Scripts that build animated scenes:
____
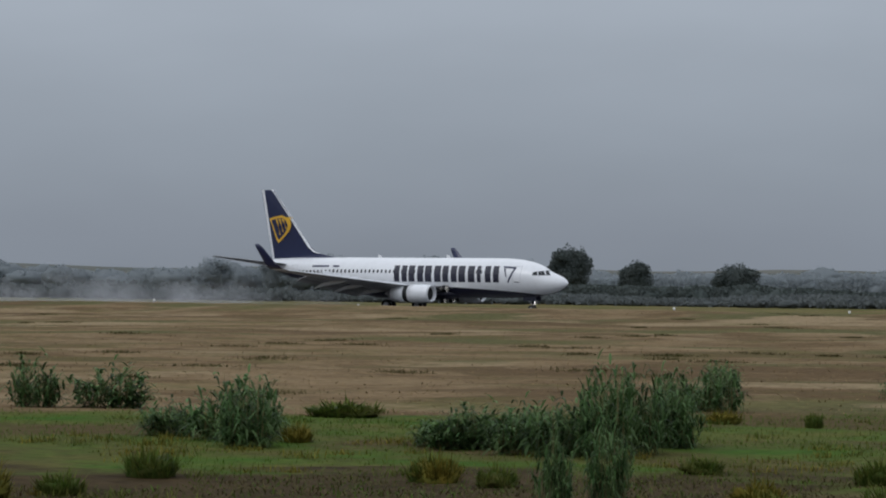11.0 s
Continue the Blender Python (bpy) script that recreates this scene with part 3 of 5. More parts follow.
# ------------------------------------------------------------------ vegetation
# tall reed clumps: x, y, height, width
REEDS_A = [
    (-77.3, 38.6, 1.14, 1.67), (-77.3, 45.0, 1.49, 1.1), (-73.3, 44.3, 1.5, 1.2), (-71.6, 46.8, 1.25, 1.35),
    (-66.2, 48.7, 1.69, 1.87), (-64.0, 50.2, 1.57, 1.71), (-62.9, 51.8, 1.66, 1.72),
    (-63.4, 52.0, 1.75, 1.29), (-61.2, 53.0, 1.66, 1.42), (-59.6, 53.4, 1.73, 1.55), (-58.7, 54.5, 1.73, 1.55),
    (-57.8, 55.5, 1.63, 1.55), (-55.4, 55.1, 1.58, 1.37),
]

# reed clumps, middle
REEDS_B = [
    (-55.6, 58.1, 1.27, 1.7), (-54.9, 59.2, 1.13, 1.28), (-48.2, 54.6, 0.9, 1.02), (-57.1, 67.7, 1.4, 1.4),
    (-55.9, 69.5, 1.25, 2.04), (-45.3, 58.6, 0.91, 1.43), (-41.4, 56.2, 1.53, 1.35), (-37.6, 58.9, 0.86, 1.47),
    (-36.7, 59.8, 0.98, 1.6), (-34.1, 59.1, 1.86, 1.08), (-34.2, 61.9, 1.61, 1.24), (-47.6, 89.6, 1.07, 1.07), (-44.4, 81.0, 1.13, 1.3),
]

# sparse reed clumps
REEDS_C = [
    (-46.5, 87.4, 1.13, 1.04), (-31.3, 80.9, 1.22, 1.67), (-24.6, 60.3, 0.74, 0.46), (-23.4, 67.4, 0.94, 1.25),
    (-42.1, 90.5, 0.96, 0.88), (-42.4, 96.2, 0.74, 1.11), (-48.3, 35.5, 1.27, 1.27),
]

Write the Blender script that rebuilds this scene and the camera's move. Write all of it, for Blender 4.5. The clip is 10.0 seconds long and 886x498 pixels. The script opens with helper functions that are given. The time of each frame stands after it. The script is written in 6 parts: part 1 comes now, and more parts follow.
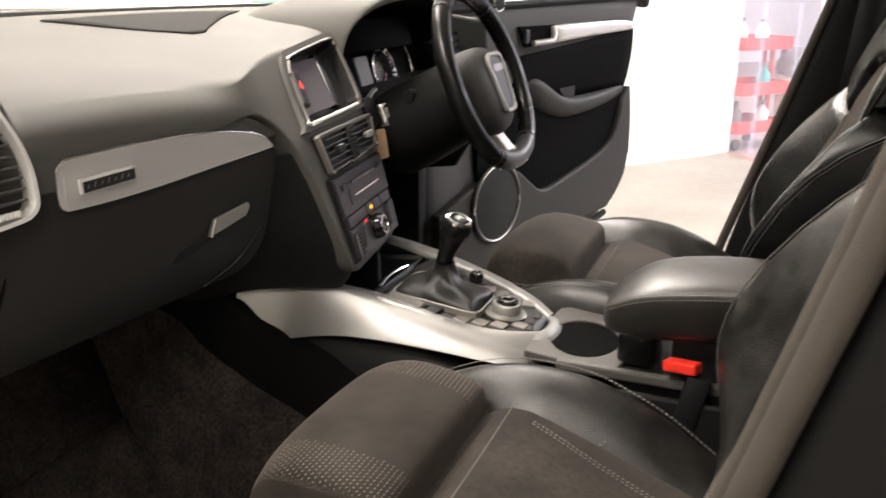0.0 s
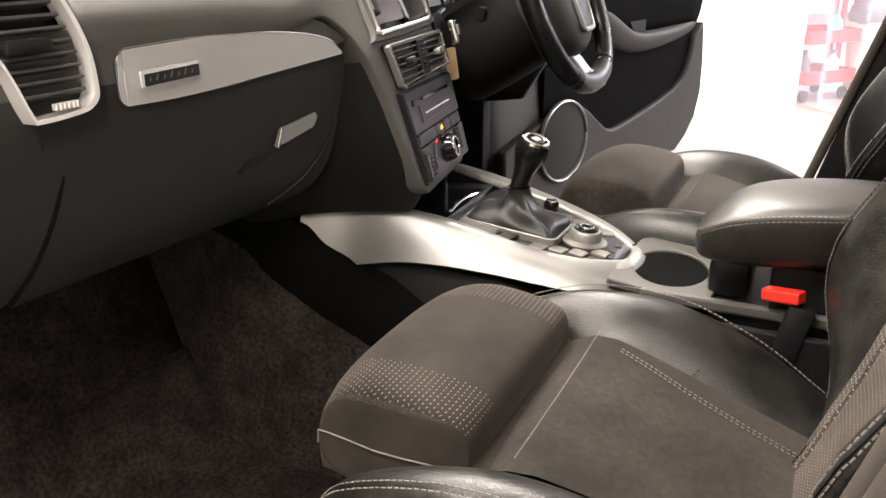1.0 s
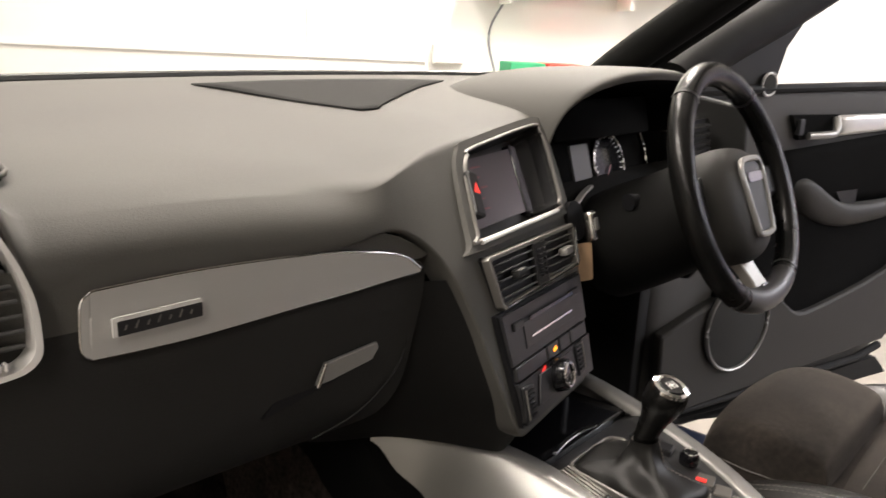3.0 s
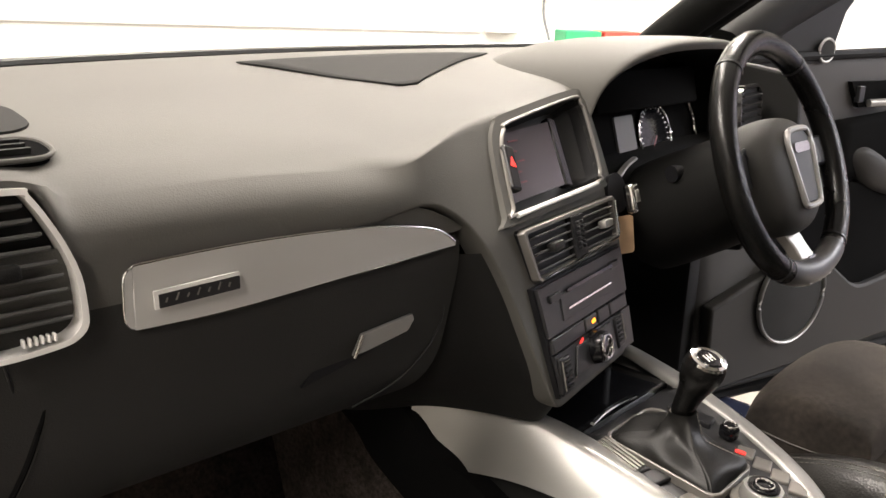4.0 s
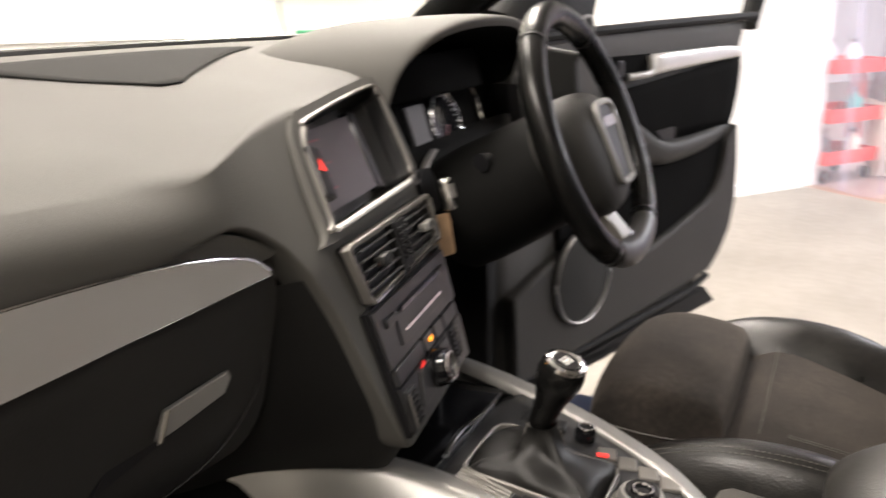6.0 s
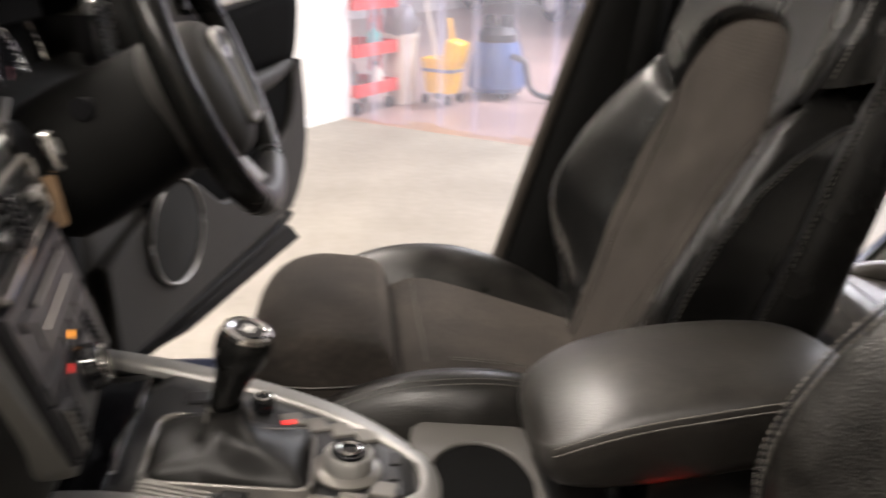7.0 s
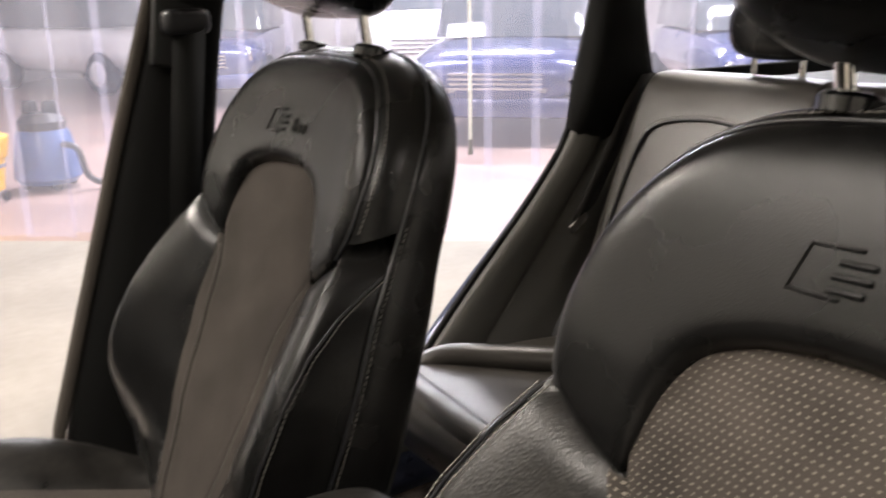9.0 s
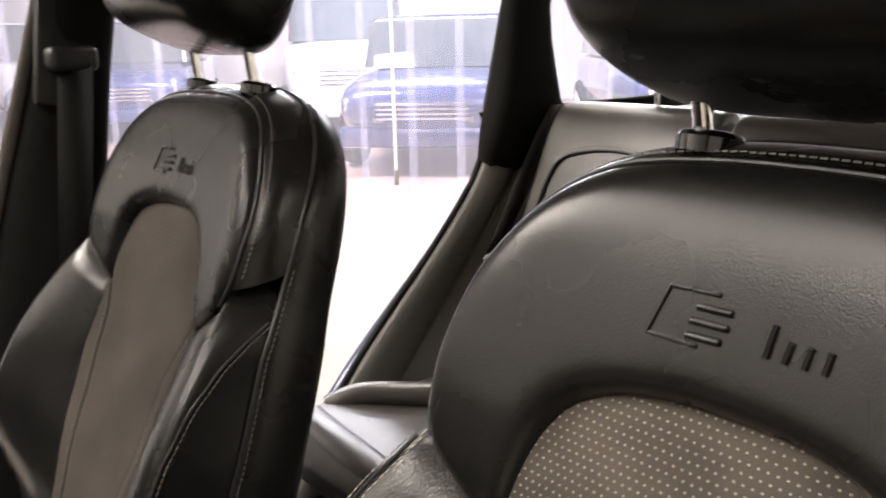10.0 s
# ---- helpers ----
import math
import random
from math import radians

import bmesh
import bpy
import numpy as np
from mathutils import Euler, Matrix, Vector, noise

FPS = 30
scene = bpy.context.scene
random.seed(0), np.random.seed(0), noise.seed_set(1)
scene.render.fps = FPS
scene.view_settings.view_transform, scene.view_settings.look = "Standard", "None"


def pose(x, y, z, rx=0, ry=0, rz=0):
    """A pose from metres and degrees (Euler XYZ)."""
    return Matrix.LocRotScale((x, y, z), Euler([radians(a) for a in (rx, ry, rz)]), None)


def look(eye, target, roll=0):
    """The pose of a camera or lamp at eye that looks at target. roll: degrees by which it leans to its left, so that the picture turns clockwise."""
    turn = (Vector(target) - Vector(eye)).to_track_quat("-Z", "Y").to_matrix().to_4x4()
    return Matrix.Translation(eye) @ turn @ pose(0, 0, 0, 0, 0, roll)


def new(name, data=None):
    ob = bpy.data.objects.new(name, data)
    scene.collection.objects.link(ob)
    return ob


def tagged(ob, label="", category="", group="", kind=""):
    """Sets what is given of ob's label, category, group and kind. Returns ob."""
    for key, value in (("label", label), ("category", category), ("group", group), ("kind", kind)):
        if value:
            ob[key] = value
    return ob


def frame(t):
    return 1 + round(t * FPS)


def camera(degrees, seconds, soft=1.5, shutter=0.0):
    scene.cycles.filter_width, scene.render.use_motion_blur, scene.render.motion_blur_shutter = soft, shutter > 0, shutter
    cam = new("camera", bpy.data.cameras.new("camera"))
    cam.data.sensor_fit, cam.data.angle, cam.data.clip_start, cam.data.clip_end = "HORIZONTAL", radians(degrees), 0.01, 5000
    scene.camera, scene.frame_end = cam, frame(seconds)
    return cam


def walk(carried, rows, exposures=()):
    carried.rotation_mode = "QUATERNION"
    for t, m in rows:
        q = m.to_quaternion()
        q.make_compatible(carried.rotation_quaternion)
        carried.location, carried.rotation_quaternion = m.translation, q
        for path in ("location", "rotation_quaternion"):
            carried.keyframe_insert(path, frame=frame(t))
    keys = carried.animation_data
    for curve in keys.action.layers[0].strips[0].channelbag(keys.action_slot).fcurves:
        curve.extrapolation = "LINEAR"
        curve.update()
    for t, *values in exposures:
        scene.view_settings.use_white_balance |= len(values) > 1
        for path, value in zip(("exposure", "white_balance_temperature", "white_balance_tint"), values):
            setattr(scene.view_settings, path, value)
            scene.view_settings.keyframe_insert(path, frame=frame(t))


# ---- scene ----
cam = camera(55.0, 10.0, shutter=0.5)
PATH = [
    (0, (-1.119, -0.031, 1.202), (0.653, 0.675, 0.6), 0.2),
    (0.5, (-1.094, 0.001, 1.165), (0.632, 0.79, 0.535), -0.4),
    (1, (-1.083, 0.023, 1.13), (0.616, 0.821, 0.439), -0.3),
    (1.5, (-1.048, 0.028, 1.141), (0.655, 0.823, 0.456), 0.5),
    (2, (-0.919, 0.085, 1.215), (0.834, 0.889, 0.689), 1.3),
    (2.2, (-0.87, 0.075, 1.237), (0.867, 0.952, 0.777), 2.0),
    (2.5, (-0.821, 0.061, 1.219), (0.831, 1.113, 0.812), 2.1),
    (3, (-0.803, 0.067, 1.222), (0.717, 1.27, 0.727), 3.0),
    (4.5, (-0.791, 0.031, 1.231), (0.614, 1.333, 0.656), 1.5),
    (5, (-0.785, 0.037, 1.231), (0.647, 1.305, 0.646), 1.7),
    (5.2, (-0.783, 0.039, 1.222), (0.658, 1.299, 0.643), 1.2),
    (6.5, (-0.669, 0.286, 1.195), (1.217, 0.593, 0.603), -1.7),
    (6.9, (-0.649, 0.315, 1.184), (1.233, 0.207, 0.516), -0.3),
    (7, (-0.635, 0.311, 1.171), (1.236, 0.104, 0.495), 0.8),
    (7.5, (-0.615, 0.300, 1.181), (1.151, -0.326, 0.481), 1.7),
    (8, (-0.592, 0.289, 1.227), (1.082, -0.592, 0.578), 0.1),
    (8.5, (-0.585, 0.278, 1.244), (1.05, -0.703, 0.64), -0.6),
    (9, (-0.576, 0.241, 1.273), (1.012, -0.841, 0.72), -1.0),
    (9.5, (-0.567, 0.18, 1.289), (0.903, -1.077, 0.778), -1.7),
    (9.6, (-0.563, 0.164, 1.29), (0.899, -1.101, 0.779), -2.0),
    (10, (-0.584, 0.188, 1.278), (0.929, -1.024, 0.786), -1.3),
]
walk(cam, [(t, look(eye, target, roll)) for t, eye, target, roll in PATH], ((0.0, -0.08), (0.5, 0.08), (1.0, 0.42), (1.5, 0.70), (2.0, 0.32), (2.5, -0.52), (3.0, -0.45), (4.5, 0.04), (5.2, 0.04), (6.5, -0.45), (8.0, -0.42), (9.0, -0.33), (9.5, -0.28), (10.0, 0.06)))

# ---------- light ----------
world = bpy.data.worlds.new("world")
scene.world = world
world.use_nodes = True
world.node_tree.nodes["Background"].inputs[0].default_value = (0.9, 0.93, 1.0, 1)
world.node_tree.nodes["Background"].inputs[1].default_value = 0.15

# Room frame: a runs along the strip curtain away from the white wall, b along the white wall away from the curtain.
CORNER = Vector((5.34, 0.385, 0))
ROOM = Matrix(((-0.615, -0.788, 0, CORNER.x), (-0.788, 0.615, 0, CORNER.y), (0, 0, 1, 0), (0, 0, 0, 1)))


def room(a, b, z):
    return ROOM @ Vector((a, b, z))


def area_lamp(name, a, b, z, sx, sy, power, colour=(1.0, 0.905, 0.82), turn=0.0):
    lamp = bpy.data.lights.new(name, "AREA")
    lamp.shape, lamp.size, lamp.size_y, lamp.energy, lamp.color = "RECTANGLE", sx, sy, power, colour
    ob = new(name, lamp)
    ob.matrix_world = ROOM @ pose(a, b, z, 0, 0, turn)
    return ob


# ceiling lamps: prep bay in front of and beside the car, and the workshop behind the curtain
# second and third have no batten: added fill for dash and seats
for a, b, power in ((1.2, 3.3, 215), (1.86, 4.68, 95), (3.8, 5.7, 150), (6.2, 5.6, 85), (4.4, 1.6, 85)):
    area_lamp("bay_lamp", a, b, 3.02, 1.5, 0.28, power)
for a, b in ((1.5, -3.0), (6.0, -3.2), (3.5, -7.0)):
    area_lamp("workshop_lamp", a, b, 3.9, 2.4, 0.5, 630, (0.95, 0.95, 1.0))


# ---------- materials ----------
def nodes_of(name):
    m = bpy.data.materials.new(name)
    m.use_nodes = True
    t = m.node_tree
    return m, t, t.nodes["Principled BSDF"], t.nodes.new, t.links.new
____
INSTRUCTIONS FOR THE TASK: Tally up the lines holding the word "name" in the data above, and answer with that figure only.

EXPECTED OUTPUT: 7